Go over the listing below line by line and tally those containing "that". Give only the tally.

[Scene script records]
- - - -

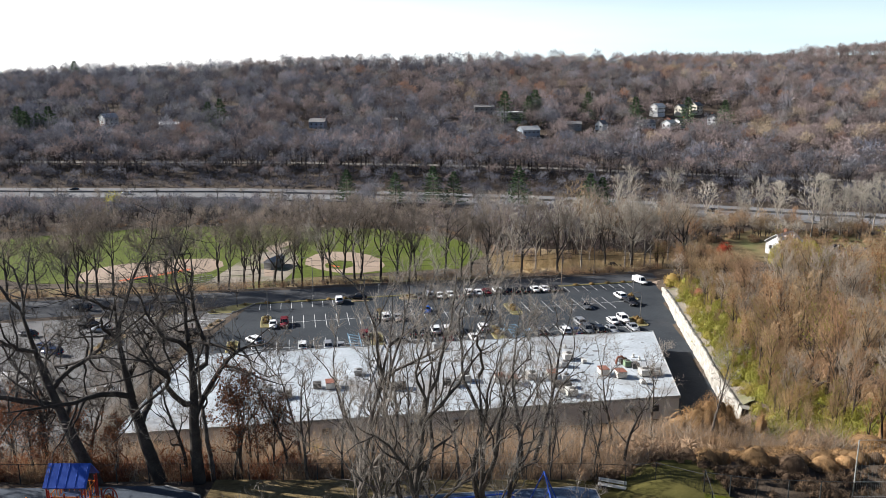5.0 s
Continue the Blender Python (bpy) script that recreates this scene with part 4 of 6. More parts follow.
# ---- conifers ----
def conifer_mesh(seed, h, r, mat_):
    g = np.random.default_rng(seed)
    b, t, w = [], [], []
    for _ in range(1500):
        z = h * (0.08 + 0.92 * g.random() ** 1.3)
        reach = r * (1 - z / h) ** 0.8 * (0.75 + 0.4 * math.sin(z * 5.5)) + 0.1
        a, q = g.random() * 6.283, reach * g.random() ** 0.4
        p = np.array([math.cos(a) * q, math.sin(a) * q, z])
        b.append(p), t.append(p + np.array([math.cos(a) * 0.7, math.sin(a) * 0.7, -0.12 + 0.3 * g.random()])), w.append(0.3)
    return fast_mesh("crown", *blades(g, np.array(b), np.array(t), np.array(w)), mat_)


pine = thing("pine_tree", "dark green pine among bare trees", "tree", group="pines")
part("trunk", Bm().tube((0, 0, -0.5), (0, 0, 11), 0.22, 0.05, 6).mesh("trunk", M["bark"]), pine)
part("crown", conifer_mesh(3, 12, 5.4, M["pine"]), pine)
for k, (x, y) in enumerate(PINES):
    m = pose(x, y, gz(x, y), 0, 0, rng.random() * 360) @ Matrix.Scale((1.3 if y < 400 else 1.85) * (0.85 + 0.3 * rng.random()), 4)
    if k == 0:
        pine.matrix_world = m
    else:
        copy_thing(pine, m @ Matrix.Scale(1 / pine.scale[0], 4))

# ---- wooded bank behind the retaining wall ----
bank_kinds = []
for s in range(6):
    rust = s == 4
    ms = tree_meshes(80 + s, 15, 0.26, 2100, 0.95, 0.032, M["bank_bark"], (M["brown_twig"], M["tan_twig"], M["twig"])[s % 3], 5, steps=(9, 5, 3), levels=2, limbs=13, kids=(7,), spread=0.52, fork=0.3, wander=0.1, least=0.016, crown=0.55, rise=0.1, sway=0.12, limb=0.5,
                     leaves=420 if rust else 380 if s == 3 else (60 if s % 2 else 0), leaf=0.15, leaf_mat=M["green_leaf"] if s == 3 else M["rust_leaf"])
    bank_kinds.append(tree_thing("woodland_tree", ms, "bare tree with withered rust-brown leaves" if rust else "slender bare tan-brown woodland tree", "woodland trees"))
bank, k = [], 0
for y in np.arange(56, 214, 5.0):
    x = float(wall_x(y)) + 6.5
    while x < 0.56 * (y + 53) + 10 and x < 120:
        px, py = x + rng.normal() * 1.5, y + rng.normal() * 1.5
        if not (px > 78 and py > 136 and px < 108) and not (px > 95 and py > 195) and rng.random() < 0.9:
            bank.append((px, py))
        x += 5.6
for k, (x, y) in enumerate(bank):
    f = (0.75 + 0.45 * rng.random()) * (0.62 if y > 142 and x > 70 else 0.8 if y > 142 else 1) * (0.7 if x - float(wall_x(y)) < 10 else 1)
    if y > 135 and abs(x - 113 * (y + 20) / 249) < 10 or y > 150 and abs(x - 91 * (y + 20) / 242) < 6:
        f = min(f, 0.34)
    m = pose(x, y, gz(x, y) - 0.15, rng.normal() * 3, rng.normal() * 3, rng.random() * 360) @ Matrix.Scale(f, 4)
    if k < 6:
        bank_kinds[k].matrix_world = m
    else:
        src = bank_kinds[int(rng.integers(6)) if rng.random() > 0.12 else 1]
        copy_thing(src, m @ Matrix.Scale(1 / src.scale[0], 4))


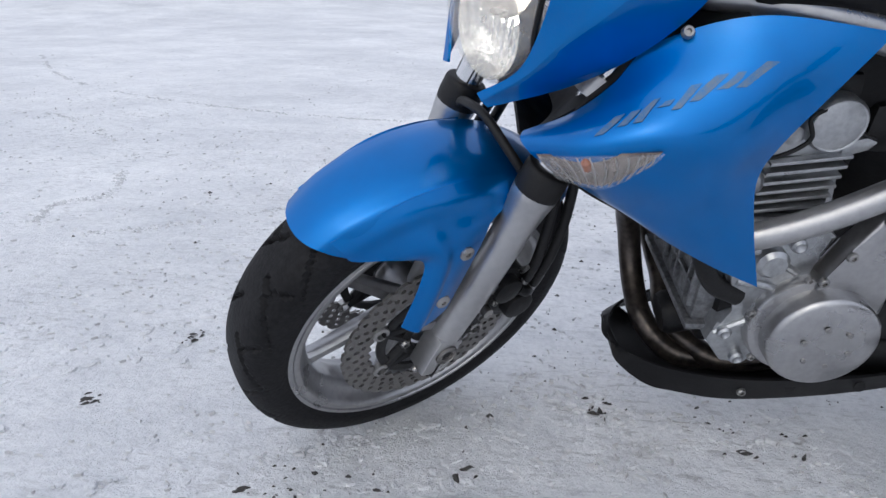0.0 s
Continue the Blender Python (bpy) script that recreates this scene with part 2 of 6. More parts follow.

- - - -

◆ RESPONSE TO THIS TASK:
2